'''

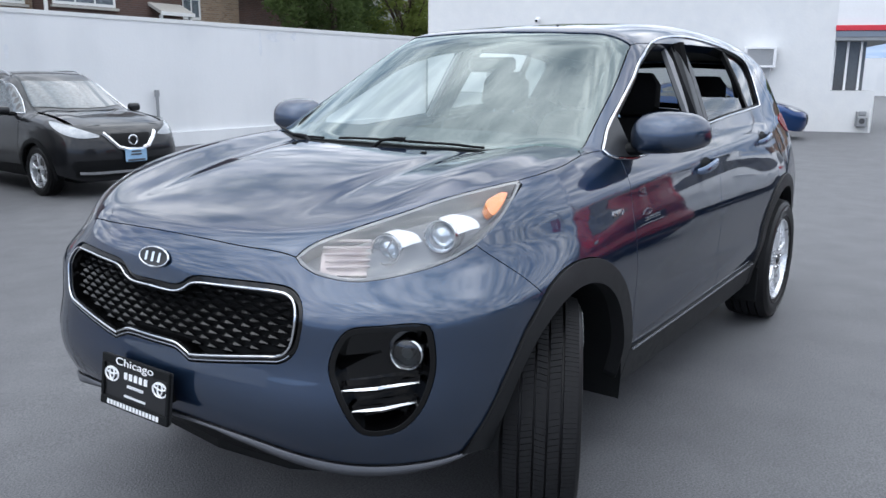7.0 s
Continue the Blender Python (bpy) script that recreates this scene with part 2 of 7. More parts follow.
def add_box(bm, size, at, rz=0.0, bev=0.0, rot=None, seg=1):
    r = bmesh.ops.create_cube(bm, size=1)
    vs = r["verts"]
    if bev:
        bmesh.ops.scale(bm, vec=size, verts=vs)
        es = list({e for v in vs for e in v.link_edges})
        vs = list({v for f in bmesh.ops.bevel(bm, geom=es, offset=bev, segments=seg, profile=0.5, affect="EDGES")["faces"] for v in f.verts} | {v for v in vs if v.is_valid})
        # the whole island
        seen, todo = set(vs), list(vs)
        while todo:
            v = todo.pop()
            for e in v.link_edges:
                o = e.other_vert(v)
                if o not in seen:
                    seen.add(o); todo.append(o)
        vs = list(seen)
    else:
        bmesh.ops.scale(bm, vec=size, verts=vs)
    m = rot.copy() if rot else Matrix.Rotation(radians(rz), 4, "Z")
    m.translation = at
    bmesh.ops.transform(bm, matrix=m, verts=vs)
    return vs


def box(name, size, at, material, parent=None, label="", rz=0.0, bev=0.0, rot=None, seg=1):
    bm = bmesh.new()
    add_box(bm, size, at, rz, bev, rot, seg)
    return part(name, bm, material, parent, label)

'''

### Problem statement
Copy all lines in the listing above where the string "part" appears.

### Completed task
Continue the Blender Python (bpy) script that recreates this scene with part 2 of 7. More parts follow.
    return part(name, bm, material, parent, label)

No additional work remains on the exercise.